WHAT THIS TASK INVOLVES
Repeat the material exactly, leaving nothing out.

DATASET CONTENT
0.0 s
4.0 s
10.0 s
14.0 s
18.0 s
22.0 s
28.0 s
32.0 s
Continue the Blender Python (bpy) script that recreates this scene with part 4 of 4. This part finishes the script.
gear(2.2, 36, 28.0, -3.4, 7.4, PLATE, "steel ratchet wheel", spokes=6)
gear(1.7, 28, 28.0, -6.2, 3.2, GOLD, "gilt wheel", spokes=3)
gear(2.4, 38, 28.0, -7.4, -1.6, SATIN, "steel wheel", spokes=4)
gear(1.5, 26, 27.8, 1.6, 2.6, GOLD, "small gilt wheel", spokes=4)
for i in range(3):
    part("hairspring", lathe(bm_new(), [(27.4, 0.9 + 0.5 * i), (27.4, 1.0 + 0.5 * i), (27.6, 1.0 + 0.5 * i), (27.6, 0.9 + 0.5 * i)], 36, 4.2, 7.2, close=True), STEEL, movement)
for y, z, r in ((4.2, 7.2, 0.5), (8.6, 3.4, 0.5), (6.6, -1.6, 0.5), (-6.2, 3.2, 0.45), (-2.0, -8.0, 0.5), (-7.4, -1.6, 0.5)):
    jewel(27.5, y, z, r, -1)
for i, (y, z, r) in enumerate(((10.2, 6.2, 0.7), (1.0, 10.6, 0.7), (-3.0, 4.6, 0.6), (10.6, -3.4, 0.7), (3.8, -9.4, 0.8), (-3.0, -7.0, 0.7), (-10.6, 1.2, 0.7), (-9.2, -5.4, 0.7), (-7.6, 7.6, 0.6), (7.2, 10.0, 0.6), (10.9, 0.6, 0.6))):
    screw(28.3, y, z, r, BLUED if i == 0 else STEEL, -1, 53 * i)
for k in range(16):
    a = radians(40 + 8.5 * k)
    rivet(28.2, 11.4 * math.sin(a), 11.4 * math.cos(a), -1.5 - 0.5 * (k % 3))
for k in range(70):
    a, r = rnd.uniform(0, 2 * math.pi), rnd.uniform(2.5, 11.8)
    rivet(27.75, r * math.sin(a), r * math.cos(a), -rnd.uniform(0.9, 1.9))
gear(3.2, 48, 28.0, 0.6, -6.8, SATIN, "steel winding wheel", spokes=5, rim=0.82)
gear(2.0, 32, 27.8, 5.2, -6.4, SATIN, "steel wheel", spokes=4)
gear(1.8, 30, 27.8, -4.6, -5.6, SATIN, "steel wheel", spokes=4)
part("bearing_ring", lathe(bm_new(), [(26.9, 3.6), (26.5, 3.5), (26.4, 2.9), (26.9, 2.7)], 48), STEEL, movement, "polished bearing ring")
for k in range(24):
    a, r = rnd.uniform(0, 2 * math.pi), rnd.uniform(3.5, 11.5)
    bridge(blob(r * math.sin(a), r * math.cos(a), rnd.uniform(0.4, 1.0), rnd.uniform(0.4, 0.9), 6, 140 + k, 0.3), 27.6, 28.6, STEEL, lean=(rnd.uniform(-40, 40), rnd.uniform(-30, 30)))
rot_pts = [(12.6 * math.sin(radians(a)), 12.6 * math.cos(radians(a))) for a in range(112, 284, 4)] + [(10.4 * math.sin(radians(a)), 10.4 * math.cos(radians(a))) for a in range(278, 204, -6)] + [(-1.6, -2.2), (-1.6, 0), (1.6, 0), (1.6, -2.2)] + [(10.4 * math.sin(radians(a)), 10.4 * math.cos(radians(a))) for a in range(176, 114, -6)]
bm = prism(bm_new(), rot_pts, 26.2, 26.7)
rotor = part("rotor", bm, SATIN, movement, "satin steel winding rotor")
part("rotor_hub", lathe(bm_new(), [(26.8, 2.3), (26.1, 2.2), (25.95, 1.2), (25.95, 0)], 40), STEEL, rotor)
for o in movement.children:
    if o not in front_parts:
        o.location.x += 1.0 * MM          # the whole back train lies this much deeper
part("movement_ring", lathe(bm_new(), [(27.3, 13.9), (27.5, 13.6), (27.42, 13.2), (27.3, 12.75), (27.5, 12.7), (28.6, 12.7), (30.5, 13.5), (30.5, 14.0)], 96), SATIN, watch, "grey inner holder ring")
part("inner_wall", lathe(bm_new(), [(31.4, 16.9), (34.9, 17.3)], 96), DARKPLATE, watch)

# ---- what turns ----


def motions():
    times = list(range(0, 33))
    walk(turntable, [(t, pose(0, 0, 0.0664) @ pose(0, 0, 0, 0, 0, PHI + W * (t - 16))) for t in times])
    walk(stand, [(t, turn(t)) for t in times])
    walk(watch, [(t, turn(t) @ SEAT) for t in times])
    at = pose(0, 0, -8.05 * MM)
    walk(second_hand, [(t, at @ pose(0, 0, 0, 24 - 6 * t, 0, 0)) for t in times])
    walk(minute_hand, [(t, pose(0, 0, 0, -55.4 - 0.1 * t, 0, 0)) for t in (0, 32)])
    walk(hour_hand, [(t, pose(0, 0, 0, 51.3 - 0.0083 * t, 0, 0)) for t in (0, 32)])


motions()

SOLUTION
0.0 s
4.0 s
10.0 s
14.0 s
18.0 s
22.0 s
28.0 s
32.0 s
Continue the Blender Python (bpy) script that recreates this scene with part 4 of 4. This part finishes the script.
gear(2.2, 36, 28.0, -3.4, 7.4, PLATE, "steel ratchet wheel", spokes=6)
gear(1.7, 28, 28.0, -6.2, 3.2, GOLD, "gilt wheel", spokes=3)
gear(2.4, 38, 28.0, -7.4, -1.6, SATIN, "steel wheel", spokes=4)
gear(1.5, 26, 27.8, 1.6, 2.6, GOLD, "small gilt wheel", spokes=4)
for i in range(3):
    part("hairspring", lathe(bm_new(), [(27.4, 0.9 + 0.5 * i), (27.4, 1.0 + 0.5 * i), (27.6, 1.0 + 0.5 * i), (27.6, 0.9 + 0.5 * i)], 36, 4.2, 7.2, close=True), STEEL, movement)
for y, z, r in ((4.2, 7.2, 0.5), (8.6, 3.4, 0.5), (6.6, -1.6, 0.5), (-6.2, 3.2, 0.45), (-2.0, -8.0, 0.5), (-7.4, -1.6, 0.5)):
    jewel(27.5, y, z, r, -1)
for i, (y, z, r) in enumerate(((10.2, 6.2, 0.7), (1.0, 10.6, 0.7), (-3.0, 4.6, 0.6), (10.6, -3.4, 0.7), (3.8, -9.4, 0.8), (-3.0, -7.0, 0.7), (-10.6, 1.2, 0.7), (-9.2, -5.4, 0.7), (-7.6, 7.6, 0.6), (7.2, 10.0, 0.6), (10.9, 0.6, 0.6))):
    screw(28.3, y, z, r, BLUED if i == 0 else STEEL, -1, 53 * i)
for k in range(16):
    a = radians(40 + 8.5 * k)
    rivet(28.2, 11.4 * math.sin(a), 11.4 * math.cos(a), -1.5 - 0.5 * (k % 3))
for k in range(70):
    a, r = rnd.uniform(0, 2 * math.pi), rnd.uniform(2.5, 11.8)
    rivet(27.75, r * math.sin(a), r * math.cos(a), -rnd.uniform(0.9, 1.9))
gear(3.2, 48, 28.0, 0.6, -6.8, SATIN, "steel winding wheel", spokes=5, rim=0.82)
gear(2.0, 32, 27.8, 5.2, -6.4, SATIN, "steel wheel", spokes=4)
gear(1.8, 30, 27.8, -4.6, -5.6, SATIN, "steel wheel", spokes=4)
part("bearing_ring", lathe(bm_new(), [(26.9, 3.6), (26.5, 3.5), (26.4, 2.9), (26.9, 2.7)], 48), STEEL, movement, "polished bearing ring")
for k in range(24):
    a, r = rnd.uniform(0, 2 * math.pi), rnd.uniform(3.5, 11.5)
    bridge(blob(r * math.sin(a), r * math.cos(a), rnd.uniform(0.4, 1.0), rnd.uniform(0.4, 0.9), 6, 140 + k, 0.3), 27.6, 28.6, STEEL, lean=(rnd.uniform(-40, 40), rnd.uniform(-30, 30)))
rot_pts = [(12.6 * math.sin(radians(a)), 12.6 * math.cos(radians(a))) for a in range(112, 284, 4)] + [(10.4 * math.sin(radians(a)), 10.4 * math.cos(radians(a))) for a in range(278, 204, -6)] + [(-1.6, -2.2), (-1.6, 0), (1.6, 0), (1.6, -2.2)] + [(10.4 * math.sin(radians(a)), 10.4 * math.cos(radians(a))) for a in range(176, 114, -6)]
bm = prism(bm_new(), rot_pts, 26.2, 26.7)
rotor = part("rotor", bm, SATIN, movement, "satin steel winding rotor")
part("rotor_hub", lathe(bm_new(), [(26.8, 2.3), (26.1, 2.2), (25.95, 1.2), (25.95, 0)], 40), STEEL, rotor)
for o in movement.children:
    if o not in front_parts:
        o.location.x += 1.0 * MM          # the whole back train lies this much deeper
part("movement_ring", lathe(bm_new(), [(27.3, 13.9), (27.5, 13.6), (27.42, 13.2), (27.3, 12.75), (27.5, 12.7), (28.6, 12.7), (30.5, 13.5), (30.5, 14.0)], 96), SATIN, watch, "grey inner holder ring")
part("inner_wall", lathe(bm_new(), [(31.4, 16.9), (34.9, 17.3)], 96), DARKPLATE, watch)

# ---- what turns ----


def motions():
    times = list(range(0, 33))
    walk(turntable, [(t, pose(0, 0, 0.0664) @ pose(0, 0, 0, 0, 0, PHI + W * (t - 16))) for t in times])
    walk(stand, [(t, turn(t)) for t in times])
    walk(watch, [(t, turn(t) @ SEAT) for t in times])
    at = pose(0, 0, -8.05 * MM)
    walk(second_hand, [(t, at @ pose(0, 0, 0, 24 - 6 * t, 0, 0)) for t in times])
    walk(minute_hand, [(t, pose(0, 0, 0, -55.4 - 0.1 * t, 0, 0)) for t in (0, 32)])
    walk(hour_hand, [(t, pose(0, 0, 0, 51.3 - 0.0083 * t, 0, 0)) for t in (0, 32)])


motions()